Here, we pass the path to model-best
. We can also override these parameters in
the actual assemble
command by passing
a value to --components.tok2vec.source
and --components.ner.source
:
[components.tok2vec]
source = training/model-best
[components.ner]
source = training/model-best
Then, we setup the parameters for the
SpanRuler. Here, we want it as an improvement
to our NER pipeline, so we set annotate_ents=True
and spans_key=null
(we’re
not interested in span categorization).
This setting enables the SpanRuler to assign
the detected entities in the Doc.ents
attribute while ignoring Doc.spans
. We
don’t want to erase the entities detected by the original NER model, so we set
overwrite
to false
.
[components.span_ruler]
factory = "span_ruler"
spans_key = null
annotate_ents = true
ents_filter = {"@misc": "spacy.prioritize_new_ents_filter.v1"}
validate = true
overwrite = false
Lastly, we initialize our SpanRuler
by
passing it our custom registered function. Because we registered my_rules.v1
in the misc
registry, we can access it using the dictionary format below:
[initialize.components.span_ruler]
patterns = {"@misc": "my_rules.v1"}
Final thoughts
In this blog post, I talked about a design pattern to better organize and
write rules.

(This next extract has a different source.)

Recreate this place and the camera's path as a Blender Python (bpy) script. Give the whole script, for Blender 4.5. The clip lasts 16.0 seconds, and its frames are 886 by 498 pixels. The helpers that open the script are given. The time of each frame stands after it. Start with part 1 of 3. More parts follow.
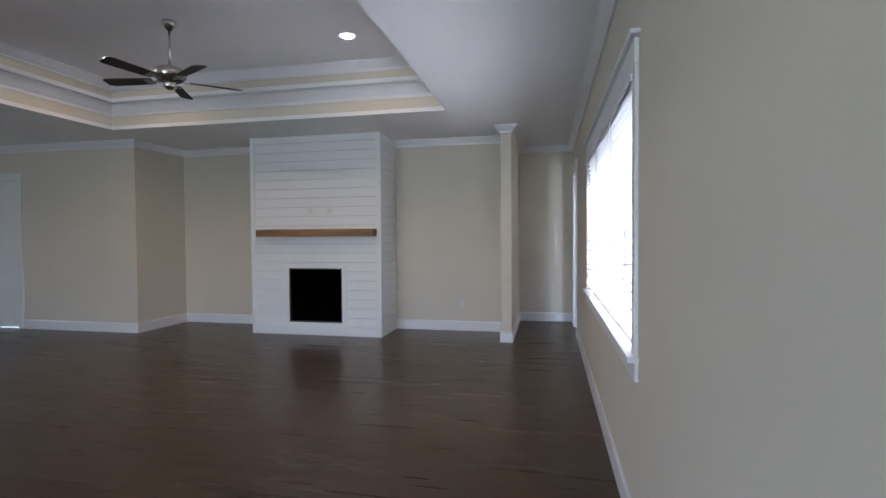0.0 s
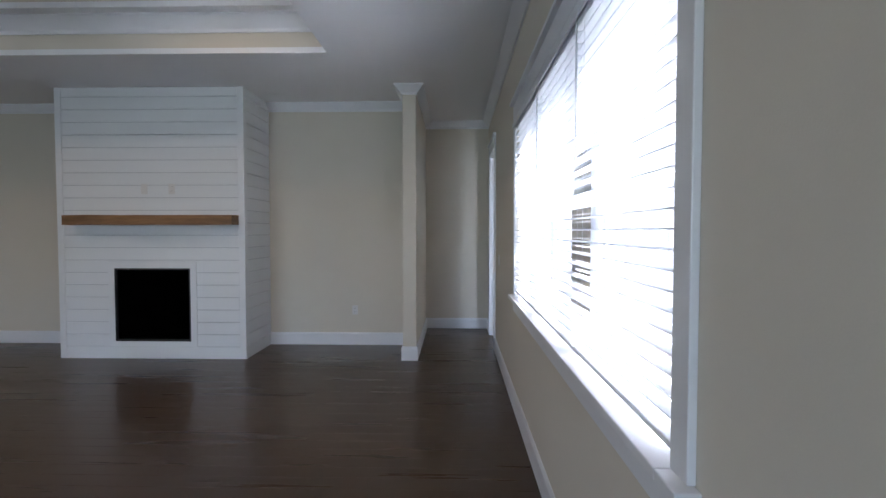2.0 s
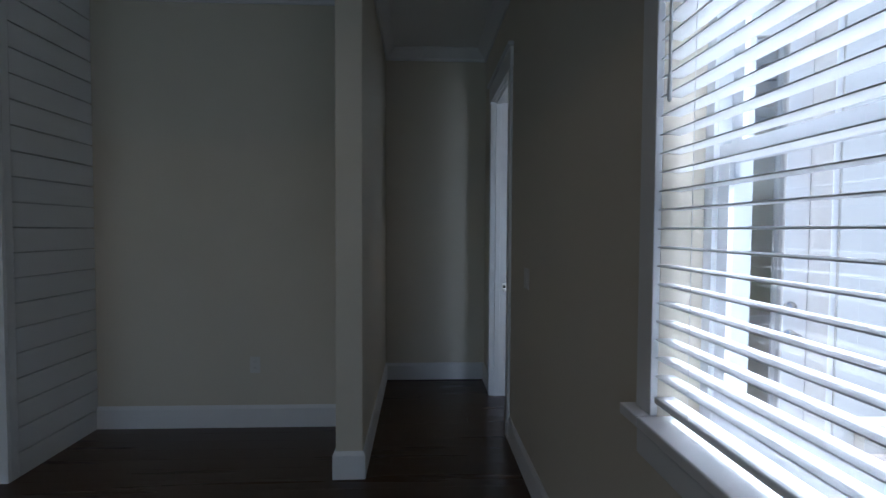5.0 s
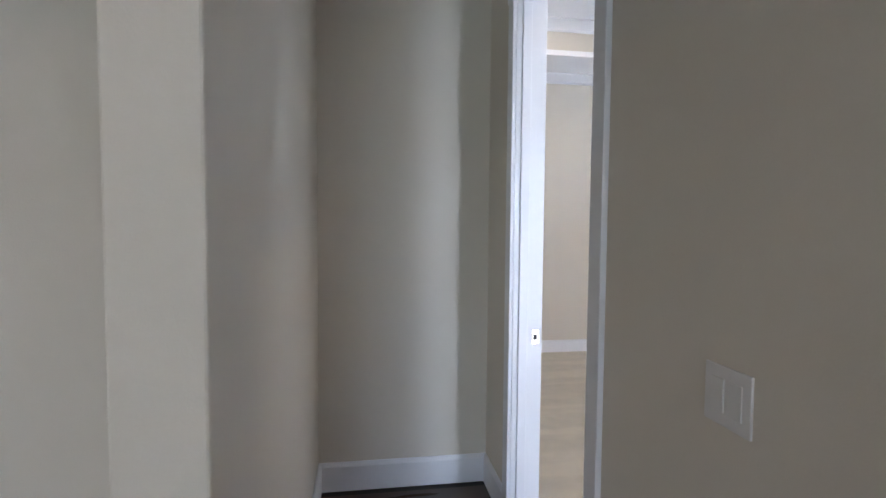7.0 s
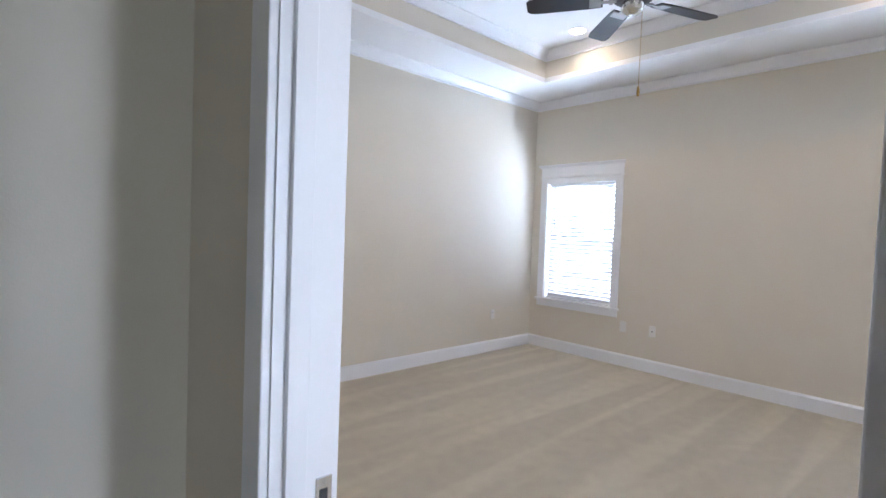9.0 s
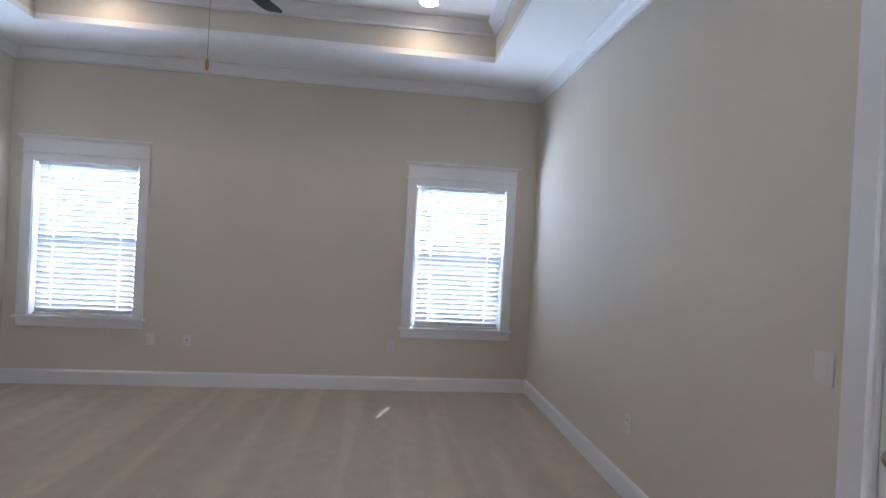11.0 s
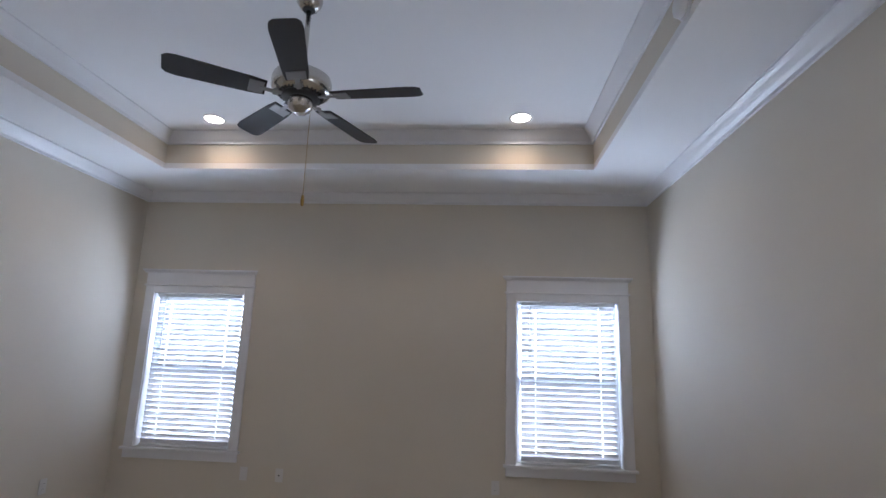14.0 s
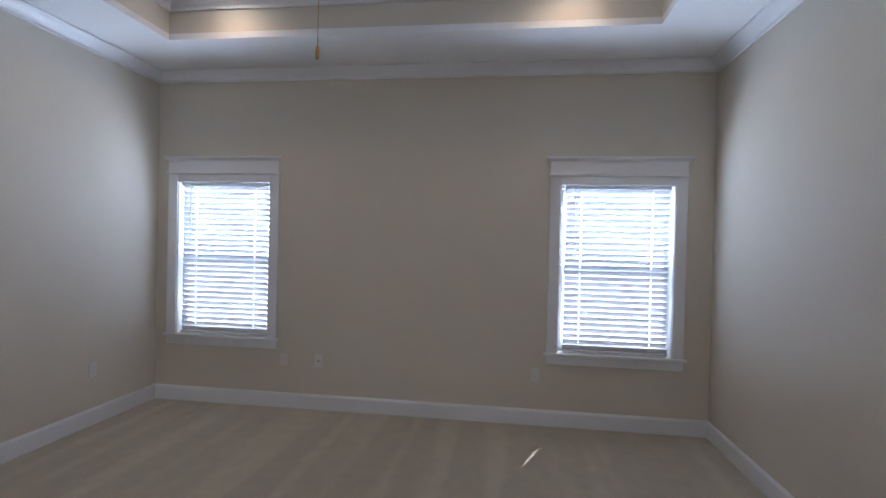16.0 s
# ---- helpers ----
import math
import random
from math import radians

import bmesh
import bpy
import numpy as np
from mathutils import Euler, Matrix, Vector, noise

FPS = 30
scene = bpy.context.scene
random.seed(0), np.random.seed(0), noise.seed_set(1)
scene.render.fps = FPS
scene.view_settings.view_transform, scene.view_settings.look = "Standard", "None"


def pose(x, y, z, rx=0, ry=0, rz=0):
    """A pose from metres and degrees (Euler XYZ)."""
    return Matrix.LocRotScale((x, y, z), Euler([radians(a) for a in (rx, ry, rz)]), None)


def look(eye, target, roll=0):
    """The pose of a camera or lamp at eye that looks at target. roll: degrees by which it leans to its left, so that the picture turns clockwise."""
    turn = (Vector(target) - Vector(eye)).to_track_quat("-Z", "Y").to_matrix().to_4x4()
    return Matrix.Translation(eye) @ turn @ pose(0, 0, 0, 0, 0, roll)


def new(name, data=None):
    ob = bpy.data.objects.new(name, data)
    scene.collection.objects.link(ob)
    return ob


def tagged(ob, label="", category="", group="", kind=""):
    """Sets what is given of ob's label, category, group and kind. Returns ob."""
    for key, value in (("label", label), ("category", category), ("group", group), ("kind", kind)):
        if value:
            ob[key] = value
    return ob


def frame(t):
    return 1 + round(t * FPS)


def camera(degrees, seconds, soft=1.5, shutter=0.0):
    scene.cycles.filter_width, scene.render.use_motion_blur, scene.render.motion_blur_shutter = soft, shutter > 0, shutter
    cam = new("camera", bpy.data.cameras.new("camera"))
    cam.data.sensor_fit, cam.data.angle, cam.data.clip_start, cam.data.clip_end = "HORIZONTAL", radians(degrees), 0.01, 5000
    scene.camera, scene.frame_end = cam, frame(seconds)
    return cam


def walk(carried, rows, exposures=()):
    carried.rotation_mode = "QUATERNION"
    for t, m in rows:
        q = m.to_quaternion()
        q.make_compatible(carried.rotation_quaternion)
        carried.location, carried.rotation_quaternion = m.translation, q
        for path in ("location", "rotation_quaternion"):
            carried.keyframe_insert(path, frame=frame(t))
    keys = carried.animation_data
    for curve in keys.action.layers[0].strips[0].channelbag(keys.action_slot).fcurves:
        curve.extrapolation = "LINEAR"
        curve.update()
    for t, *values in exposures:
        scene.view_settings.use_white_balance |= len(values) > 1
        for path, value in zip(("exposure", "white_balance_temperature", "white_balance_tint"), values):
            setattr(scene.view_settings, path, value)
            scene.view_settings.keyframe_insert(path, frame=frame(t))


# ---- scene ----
PATH = [
    (0, (-0.419, 0.069, 1.505), (-0.831, 2.025, 1.451), -0.4),
    (0.5, (-0.433, 0.376, 1.485), (-0.626, 2.366, 1.421), -0.2),
    (1, (-0.444, 0.741, 1.468), (-0.59, 2.734, 1.401), -0.2),
    (1.5, (-0.5, 1.149, 1.468), (-0.602, 3.145, 1.397), -0.0),
    (2, (-0.482, 1.575, 1.435), (-0.532, 3.573, 1.364), -0.0),
    (2.5, (-0.495, 2.011, 1.433), (-0.522, 4.009, 1.356), 0.0),
    (3, (-0.547, 2.469, 1.437), (-0.531, 4.467, 1.355), 0.1),
    (3.5, (-0.551, 2.907, 1.412), (-0.503, 4.905, 1.335), 0.1),
    (4, (-0.589, 3.352, 1.392), (-0.531, 5.35, 1.312), 0.2),
    (4.5, (-0.608, 3.839, 1.382), (-0.531, 5.836, 1.302), 0.2),
    (5, (-0.598, 4.31, 1.388), (-0.507, 6.307, 1.313), 0.3),
    (5.2, (-0.621, 4.484, 1.373), (-0.523, 6.48, 1.304), 0.6),
    (7.3, (-0.673, 6.537, 1.446), (-0.299, 8.499, 1.34), 0.4),
    (7.5, (-0.635, 6.718, 1.445), (-0.212, 8.671, 1.354), 0.4),
    (8, (-0.584, 7.091, 1.433), (0.054, 8.985, 1.343), 1.0),
    (8.5, (-0.461, 7.426, 1.43), (0.586, 9.128, 1.339), 2.0),
    (9, (-0.374, 7.608, 1.432), (0.984, 9.074, 1.355), 2.2),
    (9.5, (-0.313, 7.788, 1.405), (1.326, 8.933, 1.353), 2.9),
    (10, (-0.309, 7.928, 1.445), (1.6, 8.525, 1.404), 3.5),
    (10.2, (-0.295, 7.971, 1.453), (1.665, 8.366, 1.416), 3.5),
    (12.3, (0.125, 8.181, 1.413), (2.029, 7.569, 1.453), 2.1),
    (12.5, (0.145, 8.173, 1.425), (2.111, 7.805, 1.454), 2.2),
    (13, (0.192, 8.146, 1.521), (2.191, 8.222, 1.506), 2.2),
    (13.5, (0.175, 8.137, 1.577), (2.151, 8.279, 1.851), 2.0),
    (14, (0.168, 8.152, 1.598), (2.123, 8.306, 1.99), 1.8),
    (14.5, (0.181, 8.17, 1.608), (2.128, 8.324, 2.036), 1.6),
    (15, (0.21, 8.152, 1.612), (2.184, 8.334, 1.876), 1.4),
    (15.5, (0.312, 8.179, 1.572), (2.295, 8.43, 1.643), 1.3),
    (16, (0.519, 8.237, 1.528), (2.501, 8.504, 1.507), 1.4),
]
EXPOSURES = [(0, 2.8, 5750, 16), (1.5, 2.7, 5650, 15), (2.5, 2.2, 5550, 12), (3.5, 1.25, 5350, 9), (5.0, 0.8, 5300, 8), (5.2, 0.8, 5300, 8), (7.3, 3.0, 5700, 15), (8.5, 2.85, 5650, 14), (9.0, 2.75, 5650, 14), (10.0, 2.45, 5600, 14), (12.5, 1.48, 5650, 15), (14, 1.5, 5750, 17), (16, 1.5, 5650, 16)]
CAN_L, CAN_B = 4, 2.0
cam = camera(83.2, 16.0)
walk(cam, [(t, look(eye, target, roll)) for t, eye, target, roll in PATH], EXPOSURES)

# ---------------- light ----------------
SUN_TO = Vector((1.0, -0.37, 1.35)).normalized()
world = bpy.data.worlds.new("sky_world")
scene.world = world
world.use_nodes = True
wn = world.node_tree
sky = wn.nodes.new("ShaderNodeTexSky")
sky.sky_type, sky.sun_disc = "NISHITA", False
sky.sun_elevation = math.asin(SUN_TO.z)
sky.sun_rotation = math.atan2(SUN_TO.x, SUN_TO.y)
wn.links.new(sky.outputs[0], wn.nodes["Background"].inputs[0])
wn.nodes["Background"].inputs[1].default_value = 0.15
sun = new("sun", bpy.data.lights.new("sun", "SUN"))
sun.data.energy, sun.data.angle, sun.data.color = 3.7, radians(0.5), (1.0, 0.97, 0.93)
sun.matrix_world = look(SUN_TO * 30, (0, 0, 0))


def sky_lamp(name, eye, target, w, h, watts, col=(0.86, 0.93, 1.0)):
    """An area lamp in an opening, standing in for the sky's light."""
    lamp = new(name, bpy.data.lights.new(name, "AREA"))
    lamp.data.shape, lamp.data.size, lamp.data.size_y = "RECTANGLE", w, h
    lamp.data.energy, lamp.data.color = watts, col
    lamp.matrix_world = look(eye, target)
    return lamp


# fill light for the living room, in an unseen opening added behind the walk
sky_lamp("fill_in_south_opening", (-4.2, -4.52, 1.55), (-3.0, 0, 4.8), 5.0, 2.0, 22)
# the sky in the two bedroom windows
for wy in (7.36, 10.88):
    sky_lamp("sky_in_bedroom_window", (5.03, wy, 1.345), (0, wy, 1.345), 0.92, 1.42, 26, (0.74, 0.87, 1.0))
sky_lamp("sky_in_patio_door", (0.56, 6.45, 1.3), (0.56, 9, 1.3), 0.28, 1.9, 2.1)


def can_lamp(x, y, z, watts):
    lamp = new("can_bulb", bpy.data.lights.new("can_bulb", "SPOT"))
    lamp.data.energy, lamp.data.color = watts, (1.0, 0.64, 0.32)
    lamp.data.spot_size, lamp.data.spot_blend, lamp.data.shadow_soft_size = radians(150), 0.6, 0.05
    lamp.matrix_world = look((x, y, z), (x, y, 0))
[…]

Here I introduced a “config-first” approach that stores our
rules as a registered function in a configuration file rather than in the
patterns.jsonl
file. We also talked about using spaCy’s
assemble
command to combine the ner
and
span_ruler
pipelines together. Also, huge thanks to Ákos
Kádár for helping me realize this
approach while I was working on the SpanRuler.
Lastly, you can find an example project for the
SpanRuler that uses this pattern in the
explosion/projects
repository. Feel
free to clone and use it as a starting point!